Porto-Novo, jeudi 10 juin, le dernier jour du Festival Waba. Présent à la Maison du Patrimoine, pour suivre de près la clôture de l’événement, il avait au préalable accompli la formalité de nous parler un peu de lui au Centre culturel Ouadada, son point d’exposition. Né dans les mêmes années que l’accession du Bénin à l’indépendance, son regard n’est pas celui d’un naïf qui se cherche dans le domaine des arts plastiques. Au contraire, armé d’une assurance d’airain, il déroule son parcours d’artiste sculpteur, parti du métier de forgeron.
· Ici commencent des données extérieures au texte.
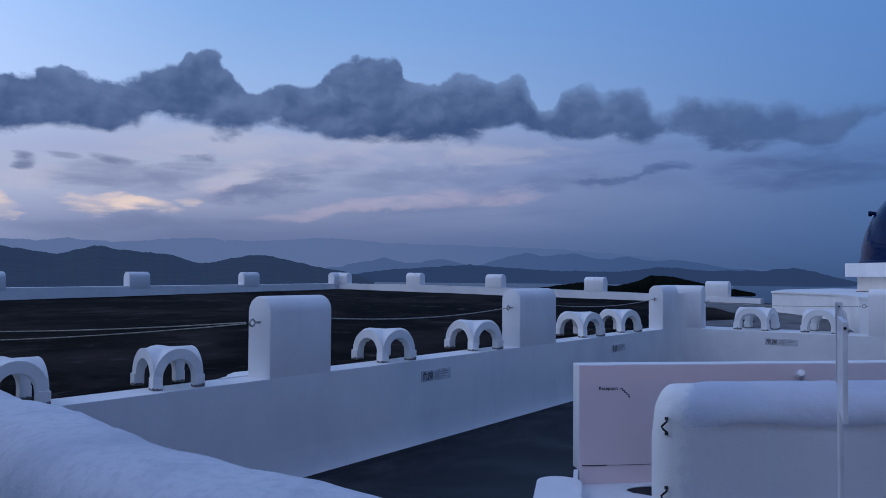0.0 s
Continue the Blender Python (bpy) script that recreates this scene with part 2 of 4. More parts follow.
def painted(name, base, dirt, rough=0.7, grain=1.0, lumps=1.0, streak=0.35, y_tints=()):
    """Painted plaster: base colour, blotches, rain streaks, sandy relief."""
    m, n, bs = material(name)
    co = n.add("ShaderNodeTexCoord").outputs["Object"]
    big = n.noise(co, 1.1, 5.0, 0.6, 0.4)
    small = n.noise(co, 7.0, 6.0, 0.65)
    run = n.noise(n.stretch(co, 5.0, 5.0, 0.35), 1.0, 5.0, 0.6)
    fine = n.noise(co, 140.0, 3.0, 0.6)
    c = n.mix(n.step(big, 0.40, 0.72, 0.0, 0.55), base, dirt)
    c = n.mix(n.step(run, 0.52, 0.74, 0.0, streak), c, dirt)
    c = n.mix(n.step(small, 0.58, 0.74, 0.0, 0.22), c, dirt)
    if grain > 1.5:
        c = n.mix(n.step(n.noise(co, 26.0, 5.0, 0.65), 0.44, 0.66, 0.0, 0.45), c, dirt)
        c = n.mix(n.step(n.noise(co, 5.0, 5.0, 0.65, 0.5), 0.48, 0.68, 0.0, 0.4), c, dirt)
    # another base colour from y0 on, whole from y1 on
    for y0, y1, paint in y_tints:
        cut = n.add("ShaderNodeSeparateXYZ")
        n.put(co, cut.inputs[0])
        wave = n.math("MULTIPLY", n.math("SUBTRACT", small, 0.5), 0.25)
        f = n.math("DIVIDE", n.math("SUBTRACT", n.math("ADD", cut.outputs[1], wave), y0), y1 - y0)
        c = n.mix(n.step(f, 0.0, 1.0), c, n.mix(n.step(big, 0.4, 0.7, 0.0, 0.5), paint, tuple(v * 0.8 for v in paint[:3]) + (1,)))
    n.put(c, bs.inputs["Base Color"])
    n.put(n.step(big, 0.3, 0.7, rough - 0.1, rough + 0.1), bs.inputs["Roughness"])
    h = n.math("ADD", n.math("MULTIPLY", fine, 0.25 * grain), n.math("MULTIPLY", n.noise(co, 9.0, 4.0, 0.55), 0.8 * lumps))
    h = n.math("ADD", h, n.math("MULTIPLY", n.noise(co, 38.0, 4.0, 0.6), 0.28 * max(0.0, grain - 1.0)))
    bump(n, bs, h, 0.35 + 0.25 * max(0.0, grain - 1.0), 0.012)
    return m


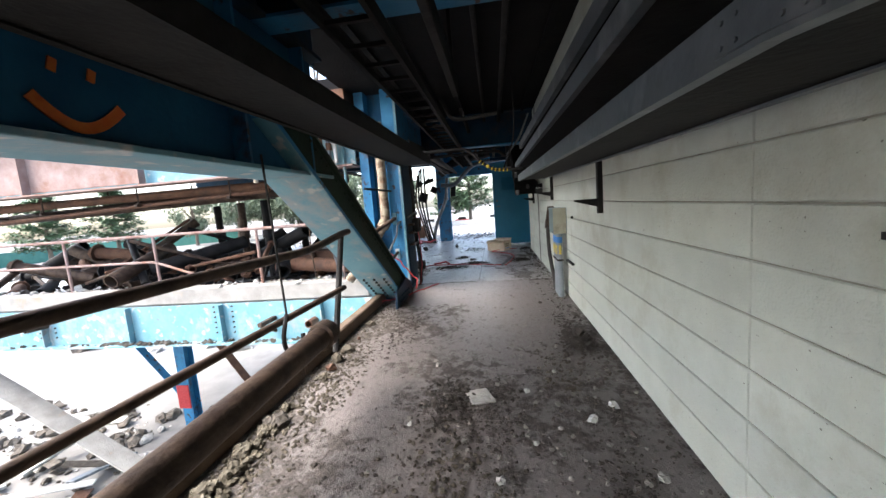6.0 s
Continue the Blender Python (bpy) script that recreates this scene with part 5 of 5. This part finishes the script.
for k, (x, y, h) in enumerate(((100, 64, 21), (102, 55, 23), (104, 46, 21), (98, 72, 18), (104, 36, 20), (108, 60, 19), (106, 50, 18), (96, 32, 13))):
    gum_tree(x, y, h, 20 + k)
gum_tree(92, 26, 15, 31)
gum_tree(-13, 100, 20, 32)
gum_tree(92, 80, 15, 33)
for k, (x, y, h) in enumerate(((108, 8.5, 19), (74, 83, 15), (0.5, 120, 20), (-9, 112, 22), (62, 84, 14), (-32, 110, 18), (104, 14, 13))):
    cypress(x, y, h, 50 + k)

fp = [(-90, 82), (-20, 88), (30, 98), (70, 100), (84, 103), (97, 87), (104, 76)]
fe = thing("site_fence", (60, 100, G), "green shade-cloth fence round the site", "fence")
for k, (a, b) in enumerate(zip(fp, fp[1:])):
    a3, b3 = Vector((*a, G)), Vector((*b, G))
    nrm = (b3 - a3).normalized().cross(Vector((0, 0, 1))) * 0.03
    part("cloth", Geo().prism([a3, b3, b3 + Vector((0, 0, 2.9)), a3 + Vector((0, 0, 2.9))], nrm), M_FENCE, fe)
    n = max(2, int((b3 - a3).length / 6))
    for m in range(n):
        p = a3.lerp(b3, m / n)
        part("post", Geo().tube([p - nrm, p - nrm + Vector((0, 0, 3.1))], 0.05, 6), M_GALV, fe)
tagged(Geo().box((103, -40, G), (103.3, 74, G + 1.1)).out("boundary_wall", M_WHITE), "low pale boundary wall along the street", "wall")
rng = random.Random(77)
for k in range(7):
    x, y = 101 - 0.5 * k, 2 + 9 * k
    t = thing("street_vehicle", (x + 9, y, G), "distant parked vehicle behind the wall", "car", "distant vehicles")
    m = (M_WHITE, M_ROPE, M_GALV, M_WHITE, M_BLACK, M_ORANGE, M_WHITE)[k]
    part("body", Geo().box((x + 8, y - 2.1, G + 0.35), (x + 9.8, y + 2.1, G + 1.15), None, 0.18), m, t)
    part("cabin", Geo().box((x + 8.1, y - 1.1, G + 1.1), (x + 9.7, y + 1.2, G + 1.75), None, 0.25), M_BLACK, t)
    for dy in (-1.3, 1.3):
        part("wheel", Geo().tube([(x + 7.95, y + dy, G + 0.35), (x + 8.2, y + dy, G + 0.35)], 0.35, 12), M_BLACK, t)
ex = thing("orange_machine", (-15, 62, G), "distant orange excavator on the site", "excavator")
part("cab", Geo().box((-16.2, 60.5, G + 1.0), (-14, 62.5, G + 3.2), None, 0.2), M_ORANGE, ex)
part("tracks", Geo().box((-17, 60, G), (-12, 63, G + 0.9), None, 0.3), M_BLACK, ex)
part("boom", Geo().tube([(-14, 61.5, G + 2.0), (-11, 61.5, G + 4.2), (-8.5, 61.5, G + 1.5)], 0.25, 8), M_ORANGE, ex)


def scatter(name, mat, label, category, n, place, lo, hi, seed, squash=0.7):
    """Loose lumps strewn by place(rng) -> (x, y, z)."""
    rng = random.Random(seed)
    g = Geo()
    for k in range(n):
        s = lo + (hi - lo) * rng.random() ** 2.6
        x, y, z = place(rng)
        g.chunk((x, y, z + s * 0.3), s, rng, squash)
    return tagged(g.out(name, mat), label, category, kind="stuff")


def area(x0, x1, y0, y1, z=0.0):
    return lambda r: (r.uniform(x0, x1), r.uniform(y0, y1), z)


def heap(cx, cy, sx, sy, h, z=0.0):
    def f(r):
        a, b = r.gauss(0, 0.5), r.gauss(0, 0.5)
        return cx + a * sx, cy + b * sy, z + h * math.exp(-(a * a + b * b) * 2.2) * r.random()
    return f


scatter("ground_rubble", M_RUBBLE, "demolition rubble on the lower ground", "rubble", 3200, area(-8, 14, 4.2, 26, G), 0.03, 0.24, 1)
scatter("ground_rubble", M_RUBBLE_PALE, "pale broken concrete on the lower ground", "rubble", 1500, area(-6, 13, 4.2, 20, G), 0.03, 0.2, 2)
scatter("far_rubble", M_RUBBLE, "far rubble spread over the site", "rubble", 900, area(19, 70, -10, 70, G), 0.15, 0.8, 3)
scatter("far_rubble", M_RUBBLE_PALE, "far pale rubble spread over the site", "rubble", 700, area(18.5, 60, -6, 60, G), 0.1, 0.7, 4)
for k, (cx, cy) in enumerate(((44, 44), (52, 52), (40, 36), (60, 40), (46, 14), (55, 6), (2, 34), (-8, 40), (10, 44))):
    scatter("rubble_mound", M_RUBBLE_PALE if k % 2 else M_RUST_PINK, "distant mound of rubble and scrap", "rubble", 240, heap(cx, cy, 5, 5, 1.4, G), 0.12, 0.6, 10 + k)
def deck_heap(cx, cy, sx, sy, h):
    f = heap(cx, cy, sx, sy, h)

    def g(r):
        x, y, z = f(r)
        return min(12.0, max(9.4, x)), min(12.5, max(4.8, y)), z
    return g


# planks, sheets and scrap on the lower ground
rng = random.Random(21)
for k in range(70):
    x, y = rng.uniform(2.0, 13.5), rng.uniform(4.4, 15)
    m = rng.choice((M_WHITE, M_RUBBLE_PALE, M_RUST, M_GALV, M_RUBBLE))
    t = tagged(Geo().box((-rng.uniform(0.3, 1.1), -rng.uniform(0.04, 0.2), 0), (rng.uniform(0.3, 1.1), rng.uniform(0.04, 0.2), rng.uniform(0.02, 0.08)), pose(x, y, G + rng.uniform(0.03, 0.25), rng.uniform(-12, 12), rng.uniform(-12, 12), rng.uniform(0, 180)), 0.01).out("scrap_plank", m), "broken board or sheet among the rubble", "scrap", "scrap boards")
scatter("red_tape_scraps", M_ROPE, "scraps of red tape among the rubble", "tape", 60, heap(7.5, 11.5, 2.5, 2.0, 0.2, G), 0.03, 0.14, 31)

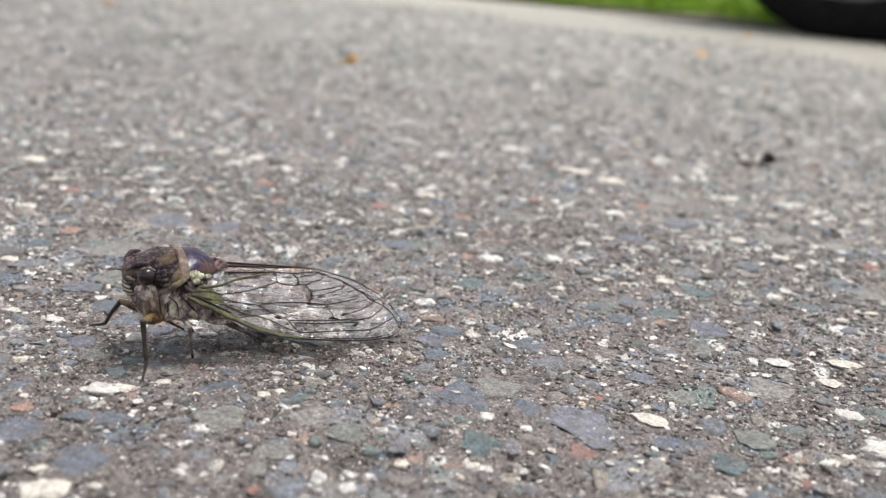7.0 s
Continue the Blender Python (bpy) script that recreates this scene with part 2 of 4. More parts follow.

Sa voix, quelque peu critique envers Waba dont il espère que les prochaines éditions travailleront mieux à drainer des visiteurs plus nombreux vers les exposants de la ville-capitale politique, nous révèle ses débuts en 1990 avec la Coopération française qui lui donna l’opportunité d’une grande exposition très réussie et fructueuse au Palais de Honmè. En dix ans d’exercice, ses yeux brillent d’une joie nostalgique lorsqu’il laisse lire en eux ses nombreux voyages d’exposition au Bénin, en Afrique, en Europe et à travers le monde. A l’heure actuelle, il expérimente un grand isolement pour découvrir de nouvelles voies d’un art sculpteur plus novateur. Théodore Dakpogan, marié, quatre fois père, vit exclusivement de l’art qu’il fait par le biais des tôles, des bouts de verre, des vis, des boulons, des chaînes et des dents d’engins qu’il récupère et reconvertit en pièces de modelage de ses personnages. Quelques fois, il se rapproche de la forge à laquelle certains travaux ponctuels le ramènent. Les personnages qu’il a matérialisés récemment portent la marque d’un regard profondément dénonciateur du comportement des jeunes filles béninoises d’aujourd’hui qui, habillées en pantalon, laissent déborder leurs perles. S’il se laisse aller à la sensibilisation, c’est pour les appeler à changer de comportement et, dans un autre registre, pensant à la commémoration des 50 ans de son indépendance par le Bénin, il exhorte les pouvoirs publics à penser au développement du pays et, surtout, à doter les artistes d’un vrai statut, comme cela est le cas dans bien de pays de la sous-région.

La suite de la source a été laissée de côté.